What patterns do you use to decouple interfaces and implementation in C++?

Question

One problem in large C++ projects can be build times. There is some class high up in your dependency tree which you would need to work on, but usually you avoid doing so because every build takes a very long time. You don't necessarily want to change its public interface, but maybe you want to change its private members (add a cache-variable, extract a private method, ...). The problem you are facing is that in C++, even private members are declared in the public header file, so your build system needs to recompile everything.

What do you do in this situation?

I have sketched two solutions which I know of, but they both have their downsides, and maybe there is a better one I have not yet thought of.

Answer 1

The pimpl pattern:

In your header file, only declare the public methods and a private pointer (the pimpl-pointer or delegate) to a forward declared implementation class.

In your source, declare the implementation class, forward every public method of your public class to the delegate, and construct an instance of your pimpl class in every constructor of your public class.

Plus:

• Allows you to change the implementation of your class without having to recompile everything.
• Inheritance works well, only the syntax becomes a little different.

Minus:

• Lots and lots of stupid method bodies to write to do the delegation.
• Kind of awkward to debug since you have tons of delegates to step through.
• An extra pointer in your base class, which might be an issue if you have lots of small objects.

Answer 2

John Lakos' Large Scale C++ Software Design is an excellent book that addresses the challenges involved in building large C++ projects. The problems and solutions are all grounded in reality, and certainly the above problem is discussed at length. Highly recommended.

Answer 3

Using inheritance:

In your header, declare the public methods as pure virtual methods and a factory.

In your source, derive an implementation class from your interface and implement it. In the implementation of the factory return an instance of the implementation.

Plus:

• Allows you to change the implementation of your class without having to recompile everything.
• Easy and foolproof to implement.

Minus:

• Really awkward to define a (public) derived instance of the public base class which should inherit some of the methods of the (private) implementation of the public base.

Answer 4

You can use a forward declaration for class A that is referred to by pointer in another class B. You can then include class's A header file in class B's implementation file rather than its header file. That way, changes you make to class A will not affect source files that include class B's header file. Any class that wants to access class A's members will have to include class A's header file.

Answer 5

Refactoring and use pimpl/handle-body idiom, use pure virtual interfaces to hide implementation detail seems to be the popular answer. One should consider compile time and developer productivity when designing large systems. But what if you're working on existing large C++ system with no unit test coverage? Refactoring is usually out of the question.

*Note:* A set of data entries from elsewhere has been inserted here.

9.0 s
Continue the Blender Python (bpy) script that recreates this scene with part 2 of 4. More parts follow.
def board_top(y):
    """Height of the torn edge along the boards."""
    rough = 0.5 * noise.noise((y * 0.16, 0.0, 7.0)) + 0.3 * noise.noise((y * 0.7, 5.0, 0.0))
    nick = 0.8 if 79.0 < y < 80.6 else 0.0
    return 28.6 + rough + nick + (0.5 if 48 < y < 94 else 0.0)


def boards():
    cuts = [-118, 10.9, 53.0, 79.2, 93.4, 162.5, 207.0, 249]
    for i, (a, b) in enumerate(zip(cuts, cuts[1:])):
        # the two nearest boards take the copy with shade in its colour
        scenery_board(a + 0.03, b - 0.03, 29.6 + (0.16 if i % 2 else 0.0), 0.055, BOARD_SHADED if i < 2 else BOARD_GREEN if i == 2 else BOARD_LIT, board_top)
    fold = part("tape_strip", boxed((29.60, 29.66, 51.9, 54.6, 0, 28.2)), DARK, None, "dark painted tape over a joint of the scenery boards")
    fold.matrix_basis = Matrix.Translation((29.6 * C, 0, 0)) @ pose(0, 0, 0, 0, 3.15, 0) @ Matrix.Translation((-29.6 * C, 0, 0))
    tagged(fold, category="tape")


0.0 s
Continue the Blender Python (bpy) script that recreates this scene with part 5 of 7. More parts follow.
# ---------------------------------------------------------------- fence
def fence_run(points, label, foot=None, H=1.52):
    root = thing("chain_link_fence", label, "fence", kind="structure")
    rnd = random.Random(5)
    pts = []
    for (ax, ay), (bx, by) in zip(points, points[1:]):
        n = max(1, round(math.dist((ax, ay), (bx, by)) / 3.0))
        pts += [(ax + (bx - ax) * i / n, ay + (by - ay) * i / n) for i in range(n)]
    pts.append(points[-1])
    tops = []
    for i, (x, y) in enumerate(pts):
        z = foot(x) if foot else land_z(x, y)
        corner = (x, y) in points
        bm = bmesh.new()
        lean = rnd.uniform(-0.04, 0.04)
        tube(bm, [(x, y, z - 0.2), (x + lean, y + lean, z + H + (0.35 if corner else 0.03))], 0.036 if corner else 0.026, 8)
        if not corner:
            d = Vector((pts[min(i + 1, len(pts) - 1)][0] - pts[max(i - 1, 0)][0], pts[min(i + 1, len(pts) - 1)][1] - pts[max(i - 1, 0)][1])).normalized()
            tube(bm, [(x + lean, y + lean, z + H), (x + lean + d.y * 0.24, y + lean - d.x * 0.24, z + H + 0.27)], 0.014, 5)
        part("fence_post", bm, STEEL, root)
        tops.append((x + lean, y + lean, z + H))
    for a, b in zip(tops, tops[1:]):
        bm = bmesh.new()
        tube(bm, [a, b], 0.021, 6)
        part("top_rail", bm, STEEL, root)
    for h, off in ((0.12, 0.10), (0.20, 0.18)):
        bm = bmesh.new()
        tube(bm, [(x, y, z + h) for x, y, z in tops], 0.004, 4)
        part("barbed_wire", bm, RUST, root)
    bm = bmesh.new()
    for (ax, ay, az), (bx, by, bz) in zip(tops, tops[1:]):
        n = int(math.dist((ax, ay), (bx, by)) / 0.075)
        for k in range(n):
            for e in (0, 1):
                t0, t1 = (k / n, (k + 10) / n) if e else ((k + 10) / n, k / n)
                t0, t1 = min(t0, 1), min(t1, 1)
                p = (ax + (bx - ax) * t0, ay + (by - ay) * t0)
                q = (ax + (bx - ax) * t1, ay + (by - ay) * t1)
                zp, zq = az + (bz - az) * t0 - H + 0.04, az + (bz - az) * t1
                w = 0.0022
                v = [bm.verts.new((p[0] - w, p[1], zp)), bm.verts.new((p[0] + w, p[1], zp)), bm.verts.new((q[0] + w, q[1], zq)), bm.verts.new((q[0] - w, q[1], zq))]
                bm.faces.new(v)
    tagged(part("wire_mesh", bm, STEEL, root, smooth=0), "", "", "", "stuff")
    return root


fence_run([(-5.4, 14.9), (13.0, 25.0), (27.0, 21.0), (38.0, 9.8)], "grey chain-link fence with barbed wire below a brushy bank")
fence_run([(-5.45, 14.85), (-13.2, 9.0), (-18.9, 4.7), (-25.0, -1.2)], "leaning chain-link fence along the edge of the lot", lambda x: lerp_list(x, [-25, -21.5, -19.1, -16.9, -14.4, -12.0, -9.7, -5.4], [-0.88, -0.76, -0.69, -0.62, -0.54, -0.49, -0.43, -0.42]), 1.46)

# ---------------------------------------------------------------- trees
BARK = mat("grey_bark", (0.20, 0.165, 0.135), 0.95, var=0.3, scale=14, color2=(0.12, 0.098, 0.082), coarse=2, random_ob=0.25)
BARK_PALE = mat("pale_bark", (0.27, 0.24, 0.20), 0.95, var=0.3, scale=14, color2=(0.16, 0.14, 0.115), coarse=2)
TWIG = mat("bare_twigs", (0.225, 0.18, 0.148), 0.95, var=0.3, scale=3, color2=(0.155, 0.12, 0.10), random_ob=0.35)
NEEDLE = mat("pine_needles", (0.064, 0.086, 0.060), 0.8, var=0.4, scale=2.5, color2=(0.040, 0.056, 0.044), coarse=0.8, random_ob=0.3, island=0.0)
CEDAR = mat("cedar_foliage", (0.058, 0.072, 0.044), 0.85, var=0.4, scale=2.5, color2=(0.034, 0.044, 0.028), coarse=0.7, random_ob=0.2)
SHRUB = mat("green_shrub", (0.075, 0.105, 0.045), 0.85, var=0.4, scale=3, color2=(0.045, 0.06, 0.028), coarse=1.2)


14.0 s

What I usually do when I don't want the compiler to compile the world after I touched some common header files is to have a makefile/script to compile only the files I know need recompiling. For example, if I'm adding a non-virtual private function to a class, only the class's cpp file needs to be recompiled even when its header file is included by a hundred other files. Before I leave for the day, I kick off a clean build to rebuild the world.

Answer 6

None.

I see the point in using one, but I think the following arguments mitigate that point in many scenarios:

1. Clarity comes first. If compromising clarity for runtime speed must be considered twice, what about compromising clarity for compile time speed?
2. Private members shouldn't change so often.
3. Usually, it doesn't take that long to rebuild everything.
4. Faster tools will come in the future, so the compile speed problem will be automatically mitigated. Your code will not become automatically clearer.
5. You should rebuild frequently anyway.
6. Have you tried Incredibuild?

Of course in the end this is an economic decision. If the weight of "3" is important in your project and for some reason "6" cannot apply, then go ahead: you will win more from using these templates than you lose.